When a coworker is suddenly promoted and becomes your boss, or vice versa–the relationship can become strained. It’s a tricky space to navigate. All of a sudden the dynamic between you has shifted, and developing that new relationship can be difficult.
It can be just as hard to figure out customers’ needs or negotiate a deal with a potential partner. Inevitably, there’s a gap between the way you see the world and the way the person on the other side sees it. Negotiating that gap means negotiating what social scientists call psychological distance.
In a recent piece in Harvard Business Review, Rebecca Hamilton, a Georgetown University professor of marketing, unpacks the importance of psychological distance in the workplace. “Leaders who recognize and understand the effects of psychological distance and then use two specific strategies to reduce–or sometimes increase–the amount of distance, can improve their outcomes in many different professional scenarios,” Hamilton writes.
Social psychologists also call this , which involves four types of psychological distance: social, temporal, spatial, and experiential. It turns out we have the ability to manipulate our psychological distance not just to other people but also to moments in time, places, and experiences. This can mean the difference between managing your time effectively or not. It can mean connecting well with people who are far away and holding others at just the right distance.
Knowing how to widen or narrow psychological distance in certain scenarios or substitute one form of psychological distance for another are the two specific strategies Hamilton advocates for in order to become a better leader. But while being able to empathize and narrow the psychological gap between yourself and employees might seem like a tricky skill to master, often it’s that ability to distance yourself from a situation that can be just as valuable in making you a better leader.
We’ve already established that social distance–how closely in line you are with another person’s thoughts, emotions, and motives–isn’t the same for boss and employee as it is for close friends. While trying to understand other people’s perspectives is important in order to be an empathetic and attentive leader, research out of Stanford University has shown that employees are more satisfied with their jobs when the leaders of their company offer a broader, more abstract vision rather than focusing on granular specifics.
While it’s important to provide specific feedback to people who report directly to you, when creating a bigger vision or mission, creating that social distance can allow you to focus on more abstract goals and help employees think in bigger and bolder ways.
Increasing the literal distance between you and employees can help widen social distance. “If you’re in a situation where you need to command respect among your peers (that is, increase your social distance), spatial distance can substitute,” writes Hamilton. “Move to a new office down the hall; give yourself a bit more space at the conference table rather than squeezing in right next to your colleagues.”
In another study cited by Hamilton that looks at the influence of ceiling height on people’s behavior, researchers found that when people were in rooms with higher ceilings, they were more creative in pairing items together. While the study focuses on consumers and how retail spaces affect shopping patterns, the results can also translate in the workplace: creating bigger, brighter, more airy places for employees to work can have a direct effect on how creatively they think.
Developing more spatial distance can also be helpful when you are feeling stuck working on the same problem in the same spot for a long time. Getting up and allowing yourself to work in a new environment–distancing yourself from the space you associate with that particular project–can help you think more abstractly and find new solutions.
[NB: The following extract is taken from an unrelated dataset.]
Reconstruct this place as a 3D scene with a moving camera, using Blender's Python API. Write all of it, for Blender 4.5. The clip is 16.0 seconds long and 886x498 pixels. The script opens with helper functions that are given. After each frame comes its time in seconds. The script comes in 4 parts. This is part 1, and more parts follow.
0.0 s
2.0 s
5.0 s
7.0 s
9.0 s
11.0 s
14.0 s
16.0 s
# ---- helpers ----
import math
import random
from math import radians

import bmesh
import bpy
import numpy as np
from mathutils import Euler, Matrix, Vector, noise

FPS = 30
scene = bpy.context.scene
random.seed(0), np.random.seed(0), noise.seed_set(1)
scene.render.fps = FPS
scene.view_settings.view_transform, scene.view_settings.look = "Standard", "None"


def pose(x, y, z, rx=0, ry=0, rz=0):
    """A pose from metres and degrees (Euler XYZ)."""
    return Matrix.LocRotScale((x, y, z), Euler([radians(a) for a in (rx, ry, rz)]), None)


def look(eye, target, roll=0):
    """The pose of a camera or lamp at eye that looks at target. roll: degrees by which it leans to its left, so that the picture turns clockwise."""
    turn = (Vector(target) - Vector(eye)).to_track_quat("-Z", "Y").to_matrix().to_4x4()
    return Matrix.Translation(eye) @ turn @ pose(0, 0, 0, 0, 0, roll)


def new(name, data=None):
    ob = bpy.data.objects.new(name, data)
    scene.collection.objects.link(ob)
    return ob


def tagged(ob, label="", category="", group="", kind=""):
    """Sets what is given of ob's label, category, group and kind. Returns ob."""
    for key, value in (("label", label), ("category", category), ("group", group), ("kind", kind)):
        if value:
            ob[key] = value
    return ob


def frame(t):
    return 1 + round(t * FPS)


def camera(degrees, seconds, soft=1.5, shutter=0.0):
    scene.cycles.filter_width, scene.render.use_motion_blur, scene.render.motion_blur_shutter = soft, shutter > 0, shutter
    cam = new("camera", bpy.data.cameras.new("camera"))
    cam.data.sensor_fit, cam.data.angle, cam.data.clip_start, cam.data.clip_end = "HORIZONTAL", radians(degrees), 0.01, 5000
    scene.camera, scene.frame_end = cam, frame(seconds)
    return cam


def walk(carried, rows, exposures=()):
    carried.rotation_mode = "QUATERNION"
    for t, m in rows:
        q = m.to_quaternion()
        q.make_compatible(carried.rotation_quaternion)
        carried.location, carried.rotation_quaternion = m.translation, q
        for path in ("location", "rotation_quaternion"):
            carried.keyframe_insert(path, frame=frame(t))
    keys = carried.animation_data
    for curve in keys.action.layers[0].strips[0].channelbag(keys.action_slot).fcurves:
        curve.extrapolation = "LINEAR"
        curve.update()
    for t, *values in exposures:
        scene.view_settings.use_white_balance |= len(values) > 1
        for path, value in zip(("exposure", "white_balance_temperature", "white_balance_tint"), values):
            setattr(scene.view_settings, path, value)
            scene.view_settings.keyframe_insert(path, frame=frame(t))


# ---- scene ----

We can manipulate temporal psychological distance, or how near or far an event in the future feels from us–depending on how specifically or broadly we think about events in the future. For example, creating step-by-step deadlines for big projects will help to make those projects feel closer and more immediate, according to Hamilton.
But creating greater psychological distance can be valuable too. Focusing on what outcomes you want out of a project or the future can help you distance yourself from the day-to-day details and think more ambitiously. The farther away an event seems in time, the more willing you’ll be to take risks and make bold moves.
Narrowing the distance between a person and experience is important when trying to connect with employees. But if you’re trying to get employees to change their behavior and take on a new set of practices, rather than asking them to dive right in, creating greater experiential distance can help make them more accepting of those changes.
One way to do this, according to Hamilton, is creating a set of “best practices,” which can help distance people from harping on your immediate demands and allow them to see how those changes fit into a larger picture. While making an experience more immediate and concrete may seem like the best way to sell it, until people can take a step back and see how and why an experience will work, they may be hesitant. “Best practices feel safe because people within your organization or industry have already adopted them,” writes Hamilton. Don’t be afraid to create that distance for an even stronger connection down the line.